Monday, January 6, 2014

Hype and Sales vs. Brand Quality

We live in a time of extreme hyperbole. A winter storm is now “snowmageddon.” The early December weather that shut down much of the Midwest became the “icepocalypse.” And it’s not just the Weather Channel that is to blame. Extreme hype attacks come from every corner – from movies (funniest movie of the year) to cars (prices below our cost).

As a result, consumers tend to take a jaundiced view when confronted with such extreme statements. This is clearly apparent in the recent holiday sales advertising. Studies have shown that Black Friday prices aren’t necessarily better than a mid-year sale, and consumers, for the most part, don’t believe the hype anyway.

A UK marketing group polled 1,500 U.S. shoppers in December about pre-Christmas sales and found that 70% of them believed the sale was fake and just a trumped-up way to drive traffic. That aligns with a Wall Street Journal article from November that challenged the validity of so-called “Black Friday” pricing; in many cases those prices were the same or even worse than other sales earlier the same year. Older and more affluent shoppers scored even higher on the cynicism scale – 84.4% of 55-64 year-olds who earn between $75,000 and $99,000 a year were more likely to dismiss pre-Christmas discounts as bogus.

The growth of sale activity by retailers, combined with the growth of cynicism by consumers toward those same prices, has led to a vicious downward cycle. More and more sales are being shouted about, but shoppers are less and less interested. Technology allows consumers to check prices locally and online in real-time to see if what is being touted as an unbelievable price is – in reality – believable. 

Despite the lack of interest by shoppers, retailers continue to pull out all the stops – at least in marketing terms – to promote fourth quarter sales. This is driven by retailers concerned about increased competition and fear of missing out on holiday spending by shoppers. But something else is happening as this cycle continues: Shoppers are beginning to lose trust in retailers. Not just in terms of sale pricing, but for everything. This, in turn, negatively impacts the retailer’s brand. 
JC Penney is an example of a company that drove this practice into the ground. 

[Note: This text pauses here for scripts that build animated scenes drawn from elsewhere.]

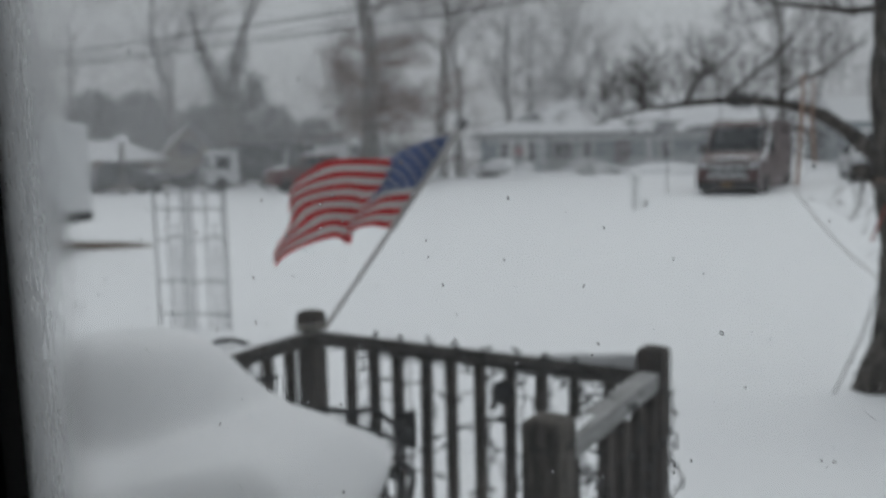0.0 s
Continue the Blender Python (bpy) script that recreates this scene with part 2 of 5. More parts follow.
class Shape:
    """Vertices and faces gathered for one mesh."""

    def __init__(self):
        self.v, self.f = [], []

    def add(self, verts, faces):
        k = len(self.v)
        self.v += [tuple(p) for p in verts]
        self.f += [tuple(i + k for i in q) for q in faces]
        return self

    def box(self, x0, y0, z0, x1, y1, z1, cut=0.0, m=None):
        """A box, its edges cut off by cut."""
        if cut <= 0:
            vs = [(x, y, z) for z in (z0, z1) for y in (y0, y1) for x in (x0, x1)]
            fs = [(0, 2, 3, 1), (4, 5, 7, 6), (0, 1, 5, 4), (2, 6, 7, 3), (0, 4, 6, 2), (1, 3, 7, 5)]
        else:
            bm = bmesh.new()
            bmesh.ops.create_cube(bm, size=1)
            for w in bm.verts:
                w.co = ((x0 + x1) / 2 + w.co.x * (x1 - x0), (y0 + y1) / 2 + w.co.y * (y1 - y0), (z0 + z1) / 2 + w.co.z * (z1 - z0))
            bmesh.ops.bevel(bm, geom=bm.edges[:], offset=cut, segments=2, affect="EDGES", profile=0.6)
            bm.verts.index_update()
            vs, fs = [w.co.copy() for w in bm.verts], [[w.index for w in q.verts] for q in bm.faces]
            bm.free()
        return self.add([m @ Vector(p) for p in vs] if m else vs, fs)

    def tube(self, pts, radii, sides=6, close=True):
        """A tube along points; radii: one number or one for each point."""
        pts = [Vector(p) for p in pts]
        if not isinstance(radii, (list, tuple)):
            radii = [radii] * len(pts)
        vs, fs = [], []
        side = None
        for i, p in enumerate(pts):
            d = (pts[min(i + 1, len(pts) - 1)] - pts[max(i - 1, 0)])
            d = d.normalized() if d.length > 1e-9 else Vector((0, 0, 1))
            if side is None:
                side = d.cross(Vector((0.3, 1, 0.2))).normalized()
            side = (side - d * side.dot(d)).normalized()
            other = d.cross(side)
            for k in range(sides):
                a = 2 * math.pi * k / sides
                vs.append(p + (side * math.cos(a) + other * math.sin(a)) * radii[i])
        for i in range(len(pts) - 1):
            for k in range(sides):
                j = (k + 1) % sides
                fs.append((i * sides + k, i * sides + j, (i + 1) * sides + j, (i + 1) * sides + k))
        if close:
            fs.append(tuple(range(sides))[::-1])
            fs.append(tuple((len(pts) - 1) * sides + k for k in range(sides)))
        return self.add(vs, fs)

    def lathe(self, profile, sides=16, at=(0, 0, 0), m=None):
        """Turns (radius, height) pairs about the upright axis."""
        vs, fs = [], []
        for r, z in profile:
            for k in range(sides):
                a = 2 * math.pi * k / sides
                p = Vector((at[0] + r * math.cos(a), at[1] + r * math.sin(a), at[2] + z))
                vs.append(m @ p if m else p)
        for i in range(len(profile) - 1):
            for k in range(sides):
                j = (k + 1) % sides
                fs.append((i * sides + k, i * sides + j, (i + 1) * sides + j, (i + 1) * sides + k))
        fs.append(tuple(range(sides))[::-1])
        fs.append(tuple((len(profile) - 1) * sides + k for k in range(sides)))
        return self.add(vs, fs)

    def extrude(self, outline, y0, y1, taper=None):
        """An outline of (x, z) pairs drawn out along y; taper(x, z) draws a point's y in towards the middle."""
        n, mid = len(outline), (y0 + y1) / 2
        vs = []
        for y in (y0, y1):
            for x, z in outline:
                k = taper(x, z) if taper else 1.0
                vs.append((x, mid + (y - mid) * k, z))
        fs = [tuple(range(n)), tuple(range(n, 2 * n))[::-1]]
        fs += [(i, i + n, (i + 1) % n + n, (i + 1) % n) for i in range(n)]
        return self.add(vs, fs)

    def mesh(self, name, mat, flat=False):
        me = bpy.data.meshes.new(name)
        me.from_pydata(self.v, [], self.f)
        me.materials.append(mat)
        me.update()
        if not flat:
            me.shade_smooth()
            me.set_sharp_from_angle(angle=radians(40))
        return me


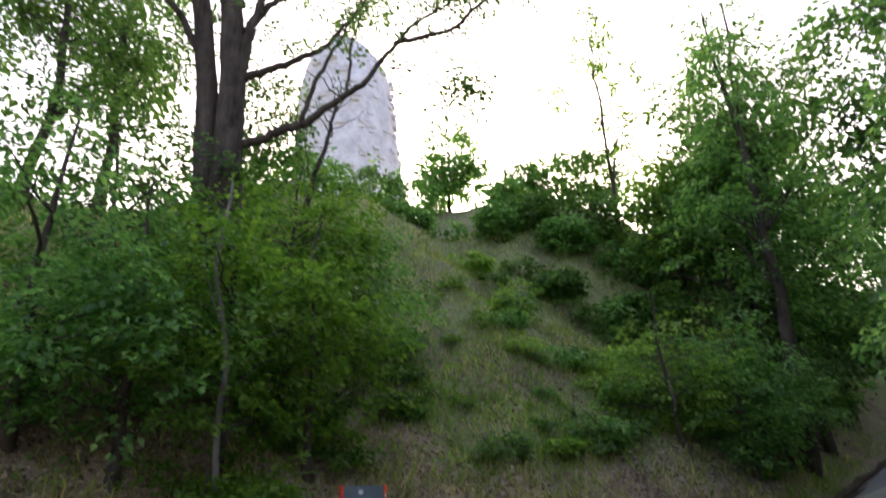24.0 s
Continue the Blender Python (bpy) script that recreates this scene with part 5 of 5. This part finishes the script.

When former CEO Ron Johnson took over JC Penney, he found that only one item in 500 was sold at full price. JC Penney had taught its customers to shop only for sales, which defeats the purpose of a sale to begin with. At one time, a sale was a way to drive traffic by offering genuinely lower prices and getting some regular-price merchandise into the shopper’s cart. Now if it’s not on sale, shoppers won’t even think about a purchase; they know to wait until it goes on sale (they also know that it will). While JC Penney is an extreme example, it’s only a matter of time before other retailers drive their way to the bottom. 

At the other end of the spectrum is Apple (oddly enough where Mr. Johnson made his name). Apple products almost never go on sale, and when they do the discounts are minimal. Yet Apple sells everything it makes, and the company’s margins remain the envy of the industry. 

Certainly more retailers would prefer to emulate Apple than Penney, so what is stopping them? Fear mostly; fear of a bad week, or a bad quarter or year. The problem is that few retailers have offered their shoppers anything other than price for so long that both the retailer and the shopper have forgotten what the store’s original point of difference was.

Consumer packaged goods (CPG) manufacturers should be concerned about this trend as well. The constant pressure for lower prices puts a strain on relationships that should be more partner-oriented and less adversarial. Over time, reducing prices, or even promoting the perception of lower prices, can be detrimental to a brand by devaluing it in the eyes of the consumer. 

Carbonated soft drink manufacturers have dealt with this phenomenon for years as package sizes grew from 6-packs to 12-packs to 24-packs, but prices only increased a small percentage. Soft drinks are often cheaper than water, and the only time shoppers will buy them is when they are on sale. And if it’s not on sale this week, they’ll wait a week until it is.

The relentless push for low price also impacts CPGs from a sourcing perspective; a never-ending search for cheaper ingredients and cheaper packaging adds up to a reduced quality perception from consumers. Combine this with the low price and the overall brand value can be severely and permanently affected. 

While the push for “cheap” may not have reached its nadir, that point isn’t far off. Even with the overwhelming hype and millions of marketing dollars, Black Friday 2013 wasn’t exactly a rousing success. And while the counting continues for the overall holiday season, early indications are that it’s not going to be a banner year.